Feed Speeds, RPMs, and Bit Life
My concern is the bit seems to be getting too hot, so life is an issue. I just cut 16 sheets and by the time I got to the 11th sheet, the bit sounds a little dull and I had to slow down to 200ipm feed to keep it going without bogging down. The tool is from Integra and they tell me I should spin at 18000 rpm and feed at 600ipm. I can do that if cutting 1/4" deep dados, but not on the through cuts. What am I doing wrong? Should I be using a different type of tool, smaller diameter, maybe a 1/4" bit instead?
From contributor P:
If the bit is getting too hot, I think you need to increase the feed rate. You should increase it until you start to see the cut quality start to degrade, then back it off a little. The larger the chips you form, the more heat you take off the tool. Going too slow causes the tool to heat up. If cut quality is not critical, use a single flute or a chipbreaker.
Let us know how it goes.
From contributor T:
Here's a formula to help get your speeds and feeds dialed in.

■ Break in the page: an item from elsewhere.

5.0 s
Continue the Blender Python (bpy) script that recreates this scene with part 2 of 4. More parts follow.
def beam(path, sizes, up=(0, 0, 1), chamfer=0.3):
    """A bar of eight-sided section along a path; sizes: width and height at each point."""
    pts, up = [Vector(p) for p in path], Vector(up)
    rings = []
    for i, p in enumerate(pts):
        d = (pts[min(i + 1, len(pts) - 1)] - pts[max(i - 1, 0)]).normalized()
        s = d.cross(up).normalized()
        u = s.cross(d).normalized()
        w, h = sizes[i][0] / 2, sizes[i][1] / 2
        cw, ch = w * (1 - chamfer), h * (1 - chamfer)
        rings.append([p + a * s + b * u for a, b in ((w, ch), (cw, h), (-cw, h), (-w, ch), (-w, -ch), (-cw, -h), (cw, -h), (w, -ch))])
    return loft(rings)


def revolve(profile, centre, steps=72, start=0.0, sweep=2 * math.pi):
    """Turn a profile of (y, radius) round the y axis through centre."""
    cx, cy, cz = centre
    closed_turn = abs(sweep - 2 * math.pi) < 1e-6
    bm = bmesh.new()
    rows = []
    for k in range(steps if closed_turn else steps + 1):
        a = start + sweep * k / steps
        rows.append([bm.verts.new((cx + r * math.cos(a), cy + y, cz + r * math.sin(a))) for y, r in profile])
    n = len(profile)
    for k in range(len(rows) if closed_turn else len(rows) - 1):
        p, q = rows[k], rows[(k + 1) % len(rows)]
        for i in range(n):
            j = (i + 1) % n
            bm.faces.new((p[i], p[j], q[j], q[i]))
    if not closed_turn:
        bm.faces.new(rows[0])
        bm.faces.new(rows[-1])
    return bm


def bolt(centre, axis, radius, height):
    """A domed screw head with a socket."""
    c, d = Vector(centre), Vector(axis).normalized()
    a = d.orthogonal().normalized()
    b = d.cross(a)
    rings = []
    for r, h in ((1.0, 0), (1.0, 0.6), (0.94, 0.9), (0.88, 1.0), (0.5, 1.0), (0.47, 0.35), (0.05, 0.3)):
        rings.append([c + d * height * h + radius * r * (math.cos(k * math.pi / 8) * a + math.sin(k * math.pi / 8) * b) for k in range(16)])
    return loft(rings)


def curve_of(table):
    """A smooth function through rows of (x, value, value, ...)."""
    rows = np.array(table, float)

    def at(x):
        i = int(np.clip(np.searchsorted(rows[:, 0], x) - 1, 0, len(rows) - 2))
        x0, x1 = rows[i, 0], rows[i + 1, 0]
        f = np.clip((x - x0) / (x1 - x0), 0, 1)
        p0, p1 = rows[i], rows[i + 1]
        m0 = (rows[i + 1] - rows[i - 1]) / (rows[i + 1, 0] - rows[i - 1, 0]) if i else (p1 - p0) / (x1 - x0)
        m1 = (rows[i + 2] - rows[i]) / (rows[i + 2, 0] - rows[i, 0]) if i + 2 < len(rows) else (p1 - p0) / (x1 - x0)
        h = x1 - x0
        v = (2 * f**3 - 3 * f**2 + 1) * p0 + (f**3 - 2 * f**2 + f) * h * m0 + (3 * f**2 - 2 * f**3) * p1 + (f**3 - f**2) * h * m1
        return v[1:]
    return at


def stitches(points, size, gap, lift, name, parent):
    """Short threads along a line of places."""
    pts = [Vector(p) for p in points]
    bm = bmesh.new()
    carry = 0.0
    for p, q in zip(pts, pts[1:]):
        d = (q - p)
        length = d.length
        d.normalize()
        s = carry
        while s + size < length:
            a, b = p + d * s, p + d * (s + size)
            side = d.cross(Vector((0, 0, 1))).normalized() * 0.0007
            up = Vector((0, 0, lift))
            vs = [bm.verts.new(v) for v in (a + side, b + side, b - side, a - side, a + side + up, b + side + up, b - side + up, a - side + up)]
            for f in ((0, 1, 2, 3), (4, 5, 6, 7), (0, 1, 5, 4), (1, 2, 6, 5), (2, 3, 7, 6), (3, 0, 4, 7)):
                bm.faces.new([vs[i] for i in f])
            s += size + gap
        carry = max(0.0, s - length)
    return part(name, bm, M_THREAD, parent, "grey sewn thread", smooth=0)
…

(chipload) x (# of cutting edges) x (rpm) = feed rate
From contributor A:
Try a 3/8" 2 flute cutter. The smaller diameter may allow you to boost the cutting speed to keep the bit from burning. I cut mostly 3/4 ply at 600ipm and 16000rpm, getting 100 plus sheets per bit.
From contributor J:
I'm having the same problem that the questioner is having with burning, and when the bit gets dull, it starts slipping inside the collet. I think that I am probably cutting too slow also. I'm using a 2 flute 3/8" straight bit making 2 passes at about 200ipm and cutting 3/4 birch and maple running a 8hp hsd spindle. Are you using a straight flute upcut or compression, and what size router are you running? Are you making more than 1 pass?
From contributor G:
You are burning up your tool, because you are recutting the chips. Reduce your RPM to 12K. Longer tool life will be the result. At 600 IPM, your RPM should be 15-16K. Most firms (and I do mean most) reduce the feed speeds; they should increase feeds or reduce RPM. Remember, make chips, not dust.